When award-winning artwork can be generated by algorithms, where does that leave artists?
By Tiana Cline
What is an artist? In the age of artificial intelligence, machine learning and text-to-image tools, it’s questionable. Anyone with a computer can generate stunning images in seconds thanks to tools like Midjourney, DALL-E, Stable Diffusion and Craiyon. These algorithmic programs, which work with text prompts and data sets, are already starting to shift the creative economy. In August 2022, an American game designer named Jason Allen won first place at the Colorado State Fair Fine Arts Competition. His award-winning work – which has been described as ‘Renaissance meets steampunk’ – was created using Midjourney. And even though the category in which Allen came first was ‘digital arts/digitally-manipulated photography’, it left a lot of people in the creative world angry, questioning whether this kind of AI-generated art could replace human artists.
“There’s no doubt that the whole visual world is totally oversaturated with imagery. I know a lot of people who do AI art. I see it on Instagram or Facebook and some of the images have stuck in my head,” says Roger Ballen, an American artist who lives in Johannesburg, South Africa. “So, I think they’re successful from the point of view of conveying an aesthetic message from one person to another. And how they were able to achieve this, is this important or not important?”
For some industries, AI-generated art is simply a natural progression of where we’re heading – it’s a key part of Web3, the metaverse and how AI algorithms can be integrated into different industries. According to Midjourney founder David Holz, business owners, game designers and people in the movie industry use the tool for storyboarding, strategy and content development. But that’s not where AI-art ends. The Economist used Midjourney to produce one of its 2022 covers and The Atlantic chose AI-generated art for an editorial in lieu of hiring an illustrator – going so far as to credit Midjourney as the artist.
For Ballen, AI-generated art is similar to a computer beating a world chess champion – it’s inevitable. “You look at the work that’s been done and some of it is amazing. This is where we’re going – going into a world where our lives and viewpoints and experiences are more virtual rather than physical and it’s happening at an accelerating pace, he says. “I’ve been doing photography for 54 years now. When I started, you needed to go to university and there was a lot of training that took place to get there. Now anyone can do photography. For one photograph that was produced 30 years ago, there may be 50,000 now.”
Plagiarism by machine
There are many ethical considerations around creating (and selling) AI-generated art. AI often reflects human bias which means that the images contained in online datasets are subjective to what is available online.
Ballen questions being able to put a price on an artwork when the material comes from endless sources. He also asks if there is a difference between using an image of a tree (as one example) or from a well-known artist. “Some of these people are trying to produce works of art but actually, the work itself isn’t necessarily theirs – it’s an amalgamation of other people’s work compiled by a computer. So, the issue then is can that person sell it as their own when it’s ultimately other people’s work?”

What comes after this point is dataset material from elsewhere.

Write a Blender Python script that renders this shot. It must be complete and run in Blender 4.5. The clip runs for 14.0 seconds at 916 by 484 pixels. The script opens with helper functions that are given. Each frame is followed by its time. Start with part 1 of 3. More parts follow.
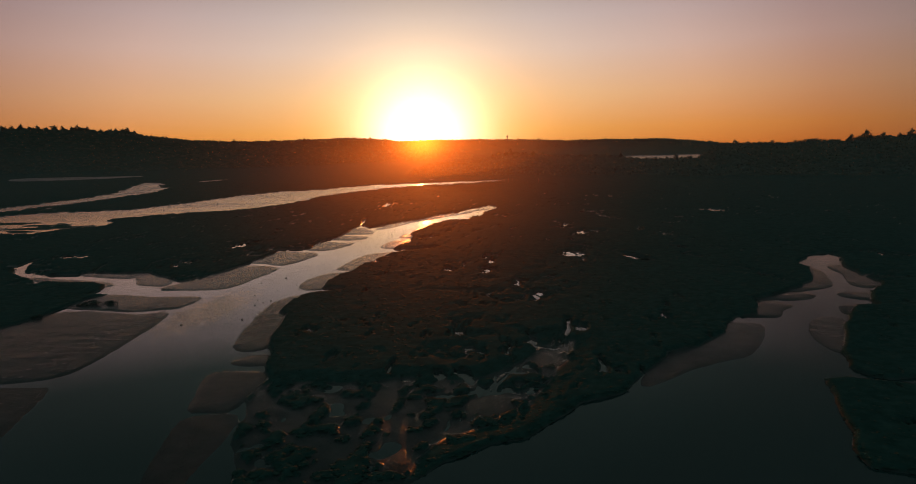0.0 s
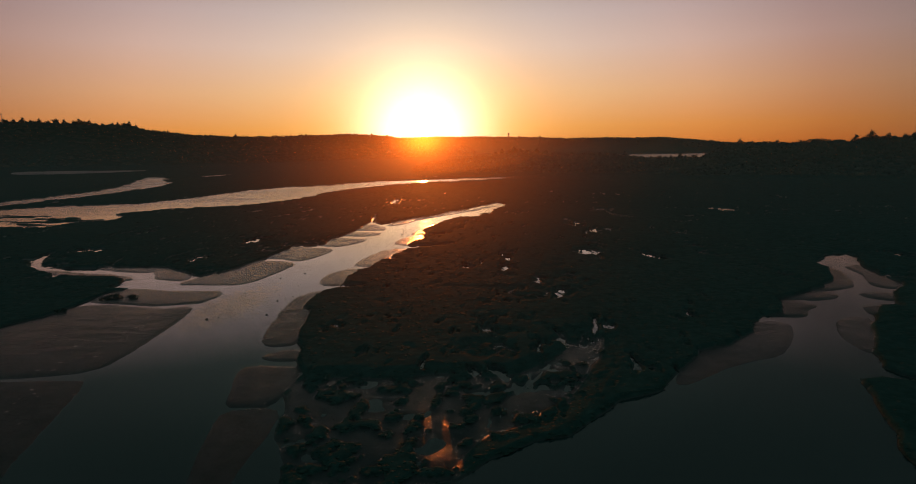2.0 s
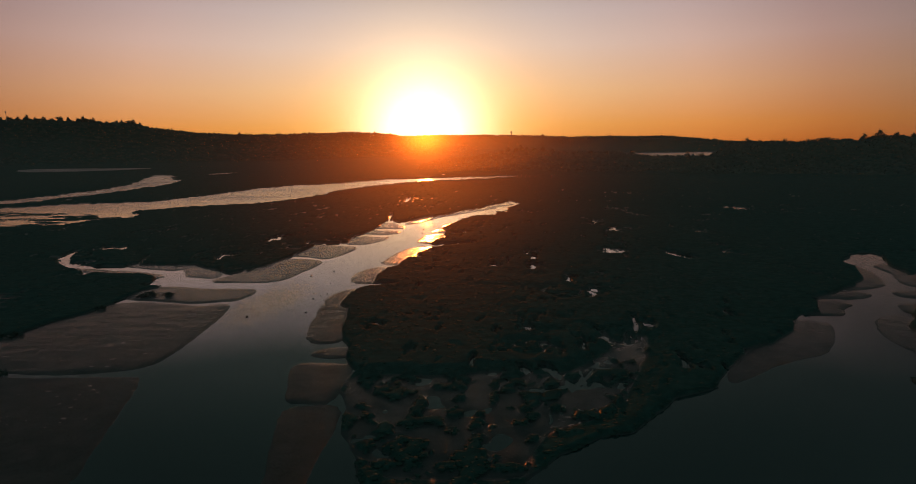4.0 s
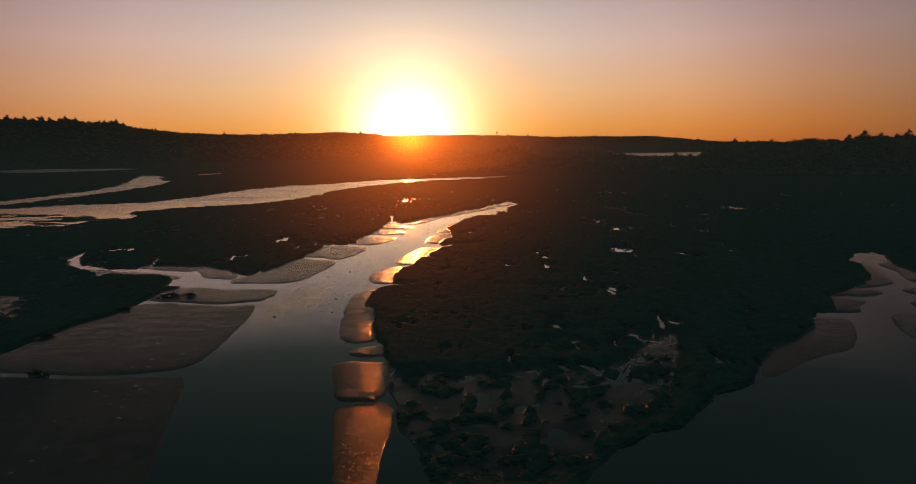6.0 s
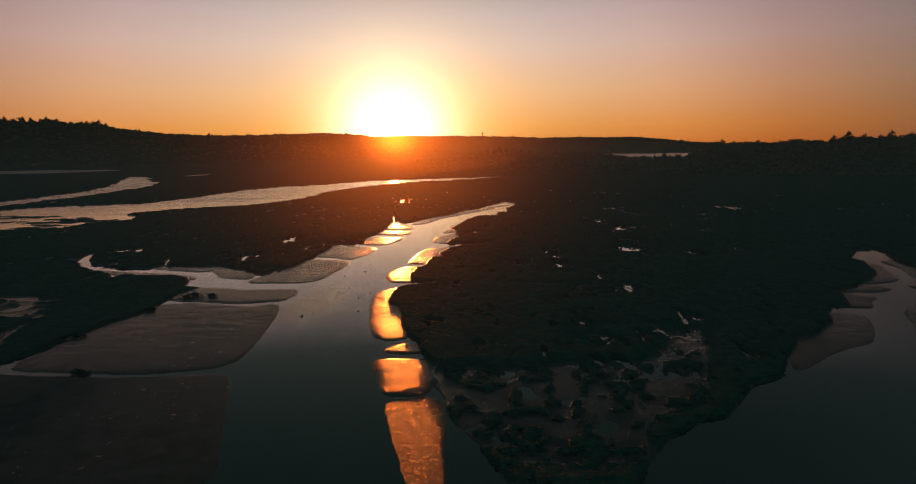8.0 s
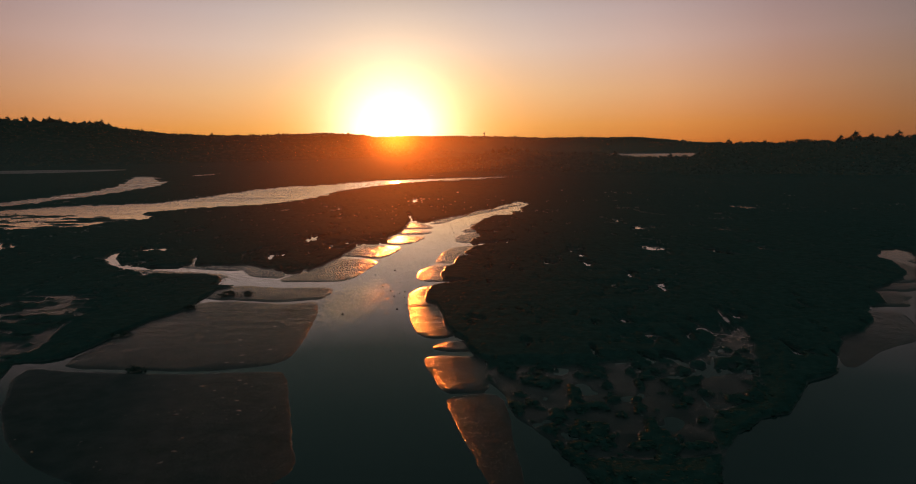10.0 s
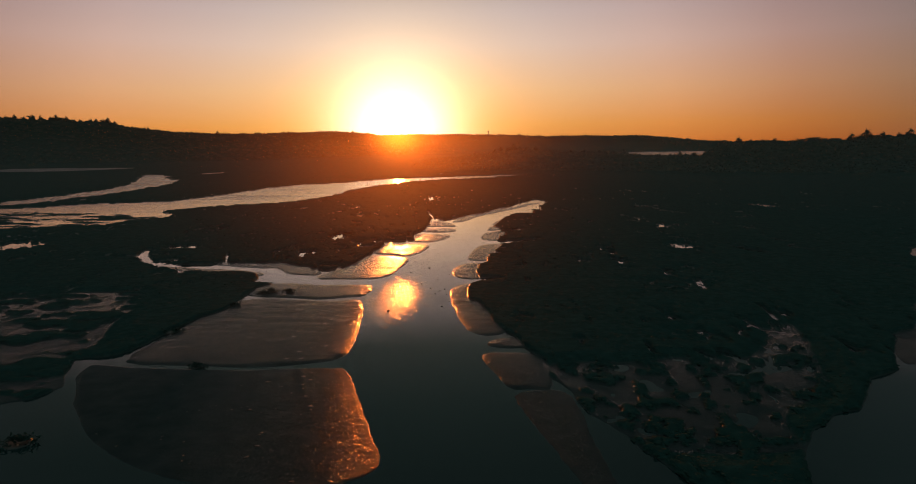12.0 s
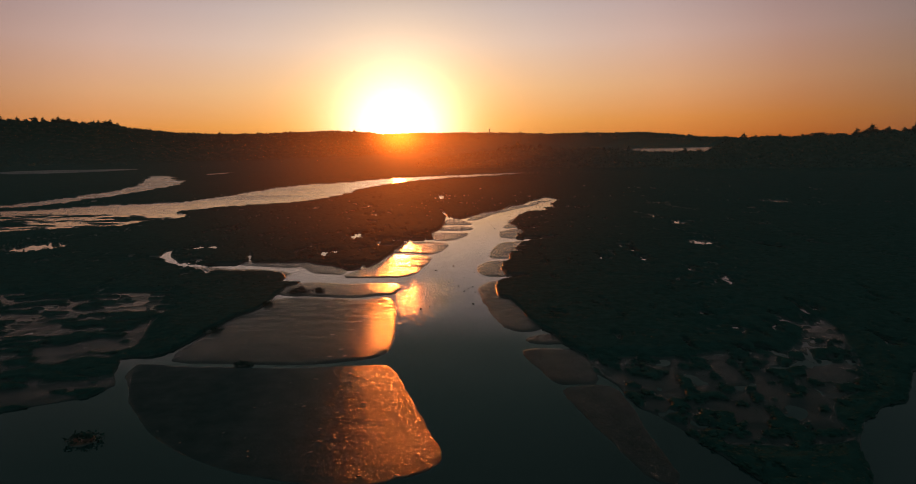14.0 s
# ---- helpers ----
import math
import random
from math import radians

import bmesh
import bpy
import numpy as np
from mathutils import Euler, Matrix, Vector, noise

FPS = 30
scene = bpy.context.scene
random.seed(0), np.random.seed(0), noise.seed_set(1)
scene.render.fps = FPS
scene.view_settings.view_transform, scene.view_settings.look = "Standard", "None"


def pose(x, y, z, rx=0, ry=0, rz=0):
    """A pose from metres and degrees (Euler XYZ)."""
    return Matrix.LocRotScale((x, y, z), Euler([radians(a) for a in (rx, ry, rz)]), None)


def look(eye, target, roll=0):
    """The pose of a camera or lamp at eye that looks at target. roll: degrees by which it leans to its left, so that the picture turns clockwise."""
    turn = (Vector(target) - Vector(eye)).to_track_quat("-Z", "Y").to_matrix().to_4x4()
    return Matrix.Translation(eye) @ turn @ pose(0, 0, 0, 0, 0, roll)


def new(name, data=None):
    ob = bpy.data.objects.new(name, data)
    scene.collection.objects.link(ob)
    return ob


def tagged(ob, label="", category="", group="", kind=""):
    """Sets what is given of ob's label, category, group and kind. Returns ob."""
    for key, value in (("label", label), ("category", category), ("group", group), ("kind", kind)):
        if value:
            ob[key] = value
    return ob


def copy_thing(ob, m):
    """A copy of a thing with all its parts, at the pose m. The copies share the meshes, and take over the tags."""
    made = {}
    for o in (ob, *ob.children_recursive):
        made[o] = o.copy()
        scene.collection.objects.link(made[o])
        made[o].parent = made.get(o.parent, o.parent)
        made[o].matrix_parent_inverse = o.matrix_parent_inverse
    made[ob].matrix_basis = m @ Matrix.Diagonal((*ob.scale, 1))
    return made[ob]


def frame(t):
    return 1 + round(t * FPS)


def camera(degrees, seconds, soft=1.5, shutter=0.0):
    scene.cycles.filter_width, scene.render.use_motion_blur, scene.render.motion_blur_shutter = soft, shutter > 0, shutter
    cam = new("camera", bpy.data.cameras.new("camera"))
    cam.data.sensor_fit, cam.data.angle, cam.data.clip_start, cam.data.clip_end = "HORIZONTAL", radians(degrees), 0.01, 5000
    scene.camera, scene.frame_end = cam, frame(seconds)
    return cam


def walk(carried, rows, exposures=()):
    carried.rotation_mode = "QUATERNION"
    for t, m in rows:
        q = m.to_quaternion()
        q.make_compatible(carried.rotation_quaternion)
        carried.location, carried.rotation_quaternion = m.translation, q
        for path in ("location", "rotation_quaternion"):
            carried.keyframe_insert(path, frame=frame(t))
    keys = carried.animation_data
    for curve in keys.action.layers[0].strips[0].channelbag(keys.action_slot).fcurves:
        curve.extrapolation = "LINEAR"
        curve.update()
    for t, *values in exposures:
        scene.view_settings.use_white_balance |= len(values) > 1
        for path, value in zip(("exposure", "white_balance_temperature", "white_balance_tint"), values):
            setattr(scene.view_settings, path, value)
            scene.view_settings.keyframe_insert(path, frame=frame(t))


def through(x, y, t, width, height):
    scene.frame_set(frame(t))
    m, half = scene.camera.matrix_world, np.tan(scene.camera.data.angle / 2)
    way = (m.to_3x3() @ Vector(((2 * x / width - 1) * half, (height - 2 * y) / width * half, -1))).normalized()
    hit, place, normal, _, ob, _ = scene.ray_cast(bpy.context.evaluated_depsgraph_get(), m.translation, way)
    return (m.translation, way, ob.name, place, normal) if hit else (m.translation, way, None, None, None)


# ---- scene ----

Joh Del, a Cape Town-based artist and illustrator’s understanding that that all artists learn from other pieces of art – both human and AI. “Every time you put something out into the world, someone else can see it, and learn from it. I think almost all species of animals on earth learn from each other,” says Del.
Mikhael Subotzky, an award-winning artist based in South Africa, doesn’t see AI-generated art as something fundamentally new or different. “I think that the power and relevance of art is that its boundaries are always expanding – there should be space for every kind of art,” he says. For Subotzky, the trickiest issue is copyright. “There really should be a way for artists to opt in or out of the algorithms learning from their work. Or even a royalty system where they get a cent or whatever for every time their work is used in this way. Of course, this would require a fundamental change in how images circulate. I wish that the blockchain crowd would focus on this type of thing rather than the latest NFT prices.”
For now, the law is yet to catch up with the advances in AI technology. Under copyright law, copyright depends on human input and AI-generated art is made by machine. In order to avoid future legal issues, Getty Images has banned the sale of AI generative artwork created using image synthesis models. “In one way, it’s an image that somebody initiated to put on a wall and show other people and on the other hand, it’s a mixture of other people’s property. In the commercial world you have copyrights, you have patents, you have rights of property and with this, it’s not as clear because it’s a mishmash of thousands of things that are put together into an artwork,” says Ballen. “You have to look at the image itself. You have to deal with the aesthetics in the image, the message in the image, the type of artwork, where the information came from, how it was put together – there’s all sorts of things that make it almost impossible to come up with a clear answer… where this ends and where it begins, I don’t know.”
But Is It Art?
“I’m the type of person who believes in the autonomy of the work, that you don’t necessarily need to know anything about the artist, the place, the time – anything,” says Roger Ballen. “It doesn’t matter whether you know anything about anything. Art should be like coming into contact with a flower. All of a sudden, you smell it, you feel it, the color leaves an imprint on you and you don’t necessarily need to be a botanist, all that matters is the experience of the art itself.”